Trains from London's Liverpool Street Station take rail travelers to some of the farthest outposts of modern day Britain. Places that the tourist, business exec and native alike are least likely to have on their top ten list of hot destination locales. In part because of the sheer geography of the untamed counties that sit quite contentedly far-off the traditional beaten track.
In England, the ancient, windswept, brooding East Anglian Norfolk/Suffolk border remains one of the few largely undiscovered destinations at the end of a rambling train ride along a haunting, murky, magical coastal track, true to its long-held regional reputation for a bleak, stark, striking beauty not beholden to the hoards of seasonal tourist traffic that floods more commonly considered idyllic spots of the Queen's green isle.
If Cambridge and Ipswich frame a gateway to the East, Norwich is surely on the far side of the secret garden gate, enticing a more robust type of traveler to discover its far-flung charms of true and authentic identity. Explore even farther into the depths of coastal Norfolk and Suffolk and a time warp of inexplicable charm opens to the true wanderer.

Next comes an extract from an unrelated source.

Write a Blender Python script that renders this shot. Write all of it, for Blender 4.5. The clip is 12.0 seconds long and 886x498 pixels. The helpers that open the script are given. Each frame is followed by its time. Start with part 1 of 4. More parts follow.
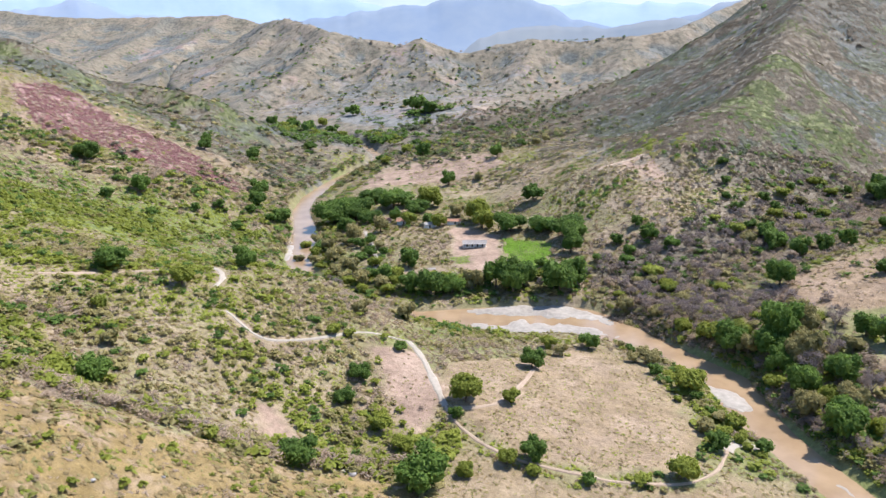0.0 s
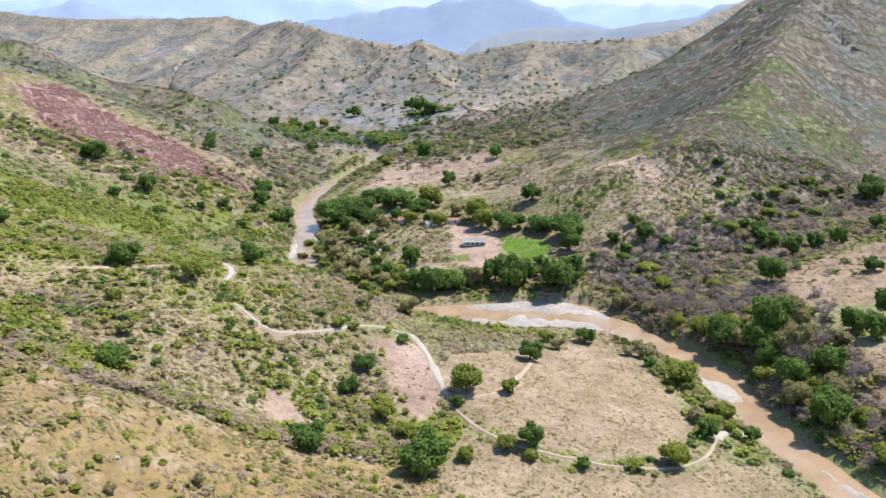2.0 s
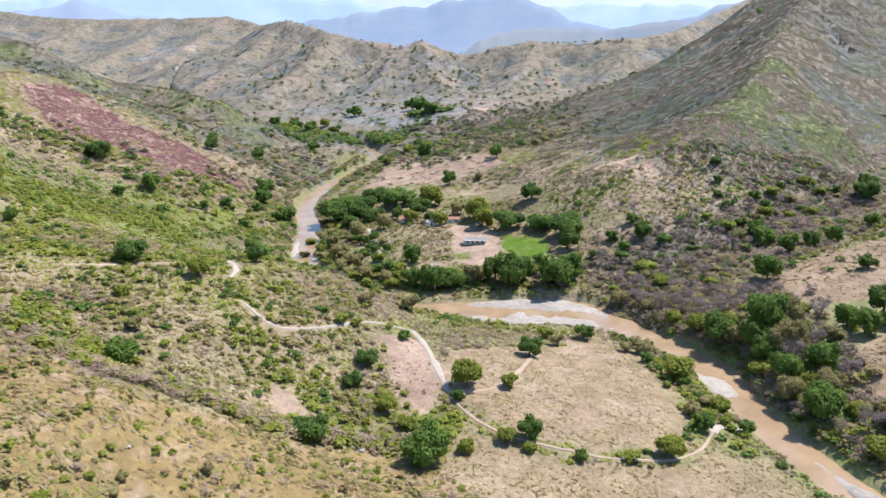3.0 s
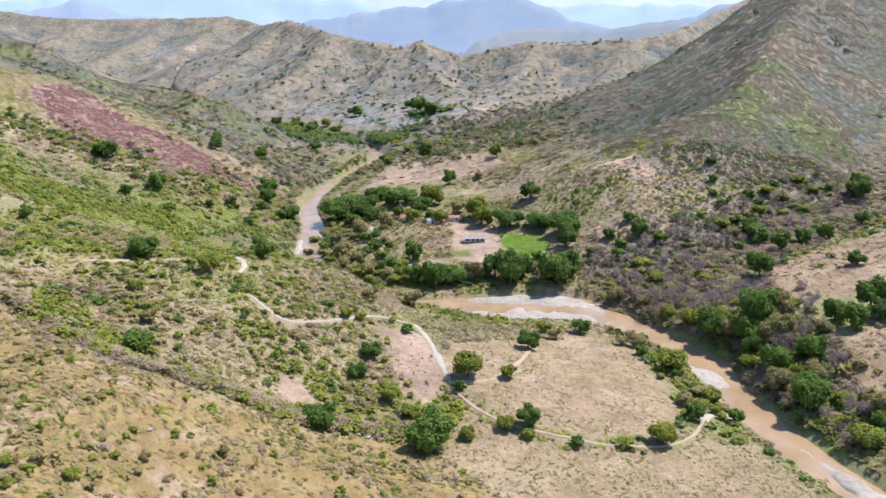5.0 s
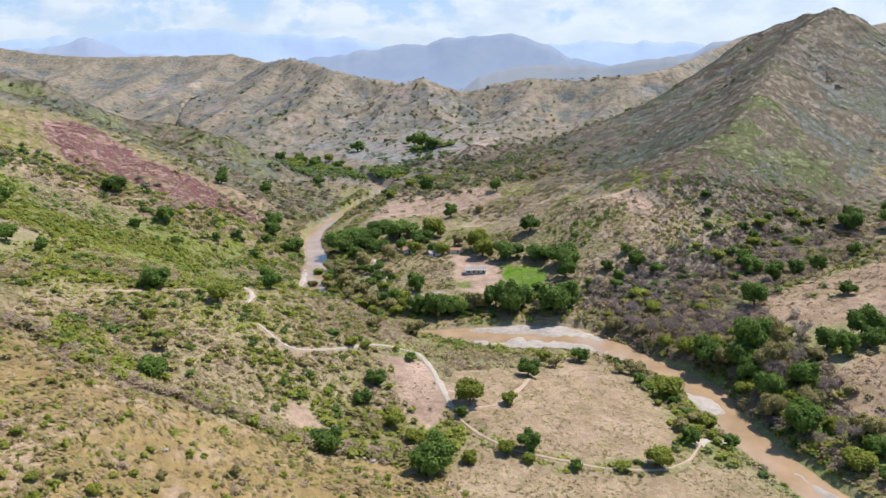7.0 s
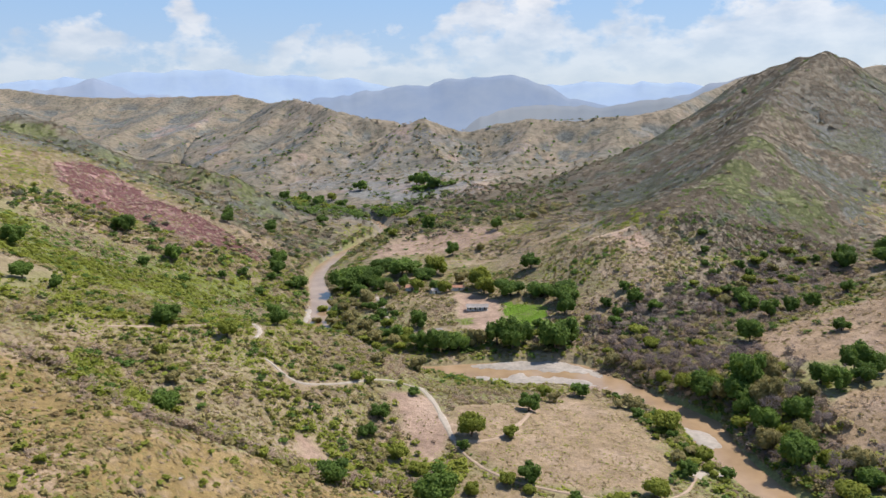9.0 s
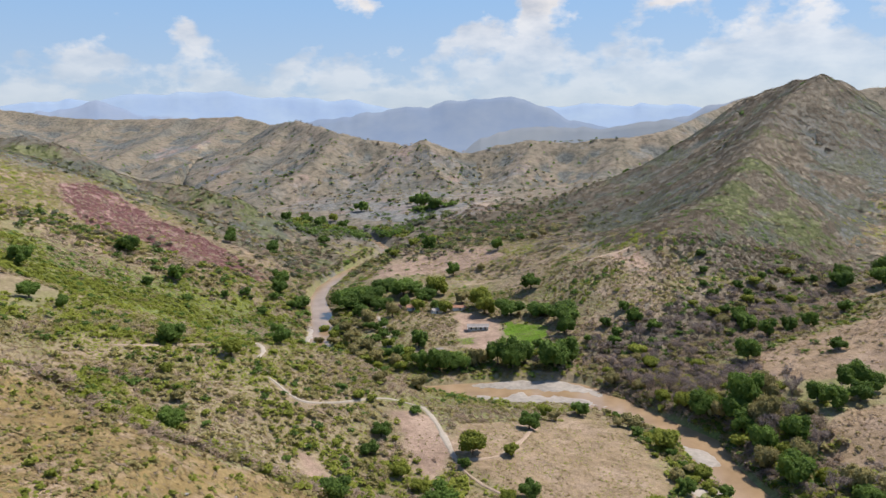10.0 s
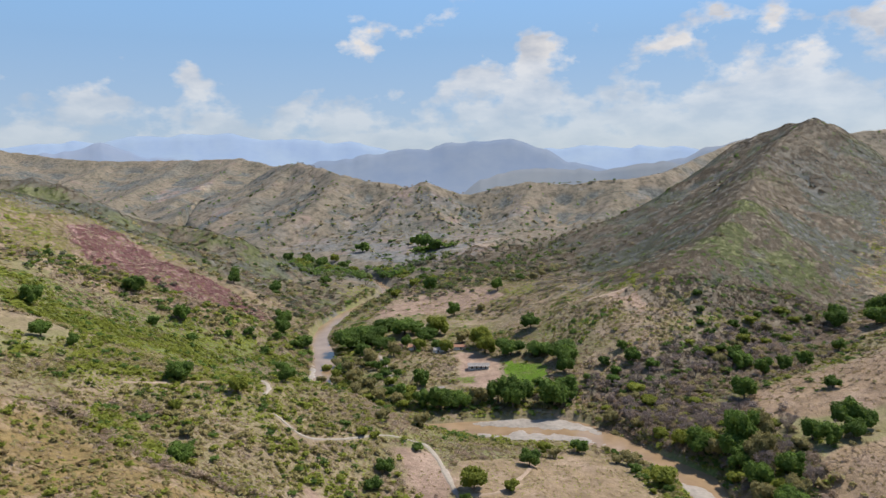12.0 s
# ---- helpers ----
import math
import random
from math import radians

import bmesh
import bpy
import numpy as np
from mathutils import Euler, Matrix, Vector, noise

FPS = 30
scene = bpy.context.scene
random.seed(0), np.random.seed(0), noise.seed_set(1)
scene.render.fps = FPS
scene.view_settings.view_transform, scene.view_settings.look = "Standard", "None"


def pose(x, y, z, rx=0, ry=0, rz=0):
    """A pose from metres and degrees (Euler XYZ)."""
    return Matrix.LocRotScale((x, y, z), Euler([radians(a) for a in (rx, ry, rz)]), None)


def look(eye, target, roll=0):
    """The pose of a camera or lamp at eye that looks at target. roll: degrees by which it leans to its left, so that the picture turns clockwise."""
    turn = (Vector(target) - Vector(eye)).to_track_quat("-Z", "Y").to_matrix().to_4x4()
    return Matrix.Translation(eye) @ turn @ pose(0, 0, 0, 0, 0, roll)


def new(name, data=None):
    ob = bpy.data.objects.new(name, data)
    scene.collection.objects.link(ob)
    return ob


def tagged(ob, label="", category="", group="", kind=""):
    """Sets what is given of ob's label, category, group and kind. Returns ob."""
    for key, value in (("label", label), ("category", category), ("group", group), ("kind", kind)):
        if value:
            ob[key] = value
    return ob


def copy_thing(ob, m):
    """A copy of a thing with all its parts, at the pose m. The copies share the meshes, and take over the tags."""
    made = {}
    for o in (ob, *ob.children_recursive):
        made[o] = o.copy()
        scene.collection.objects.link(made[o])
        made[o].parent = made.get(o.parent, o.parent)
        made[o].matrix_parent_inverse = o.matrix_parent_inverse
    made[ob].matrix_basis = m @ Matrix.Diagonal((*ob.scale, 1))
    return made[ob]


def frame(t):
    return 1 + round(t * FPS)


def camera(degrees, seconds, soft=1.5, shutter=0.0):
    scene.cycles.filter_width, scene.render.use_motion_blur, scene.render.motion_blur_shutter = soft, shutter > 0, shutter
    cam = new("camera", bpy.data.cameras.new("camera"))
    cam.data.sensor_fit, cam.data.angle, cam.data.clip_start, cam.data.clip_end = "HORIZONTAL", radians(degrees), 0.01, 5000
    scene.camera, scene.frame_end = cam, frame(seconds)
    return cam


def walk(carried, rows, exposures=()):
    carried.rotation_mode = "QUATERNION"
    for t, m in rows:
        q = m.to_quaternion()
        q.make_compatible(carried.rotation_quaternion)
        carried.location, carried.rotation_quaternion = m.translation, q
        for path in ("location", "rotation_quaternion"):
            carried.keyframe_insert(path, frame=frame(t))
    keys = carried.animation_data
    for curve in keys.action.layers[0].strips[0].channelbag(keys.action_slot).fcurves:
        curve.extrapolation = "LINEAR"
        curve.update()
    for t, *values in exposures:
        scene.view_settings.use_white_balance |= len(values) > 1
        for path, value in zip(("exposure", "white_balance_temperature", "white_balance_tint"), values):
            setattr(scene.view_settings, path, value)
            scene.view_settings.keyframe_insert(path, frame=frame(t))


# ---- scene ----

It was into these wilds of a brisk and sunny October weekend that I rather intrepidly rambled along with my sister, Lindsey and a couple of overnight bags for our cousin Lucy's Autumn wedding to her Sam.
Fields of wheat and golden hay bales stretched for miles as our three-carriage train trundled from one tiny station to the next. Shared a copy of the Times and its superb Saturday magazines, spoke at length to absent sister, Kerry in Sydney and promised this post with pics! Alighting at the riverside, boat-studded quay market town of Beccles, Suffolk, wandered the quarter mile into town, turned left and arrived at our first destination of the day at the sturdy, central King's Head Pub and Hotel without so much as a nod to the safety measures of an i-phone google map.
With time moving on at a rapid clip, the change into suitably glamorous wedding garb from morning's rail travel attire was accomplished at record speed in order for a brief and jolly transatlantic reunion (taking care not to smudge the lipstick) over light pub lunch with Mum and Dad.
A taxi cab ride from Beccles' best took us along the border of Norfolk and all the way down a delightfully British one-track, hedge-lined road to what is surely one of
the finest examples of 16th Century rural
architecture, romantic Elms Barn, nestled in little-known Waveney Valley.
Lucy's dream wedding in a medieval barn had led she and Sam and some eighty friends and family to this surprising spot, hidden in the deep folds of Suffolk. With not another soul except for the wedding party in sight, the world and its worries were far from mind for an enchanted afternoon and evening of timeless elegance and simplicity. And love had undoubtedly brought us all there. Some of us from quite a distance. One of three nights in England for Scribbles Daily, here. Priceless.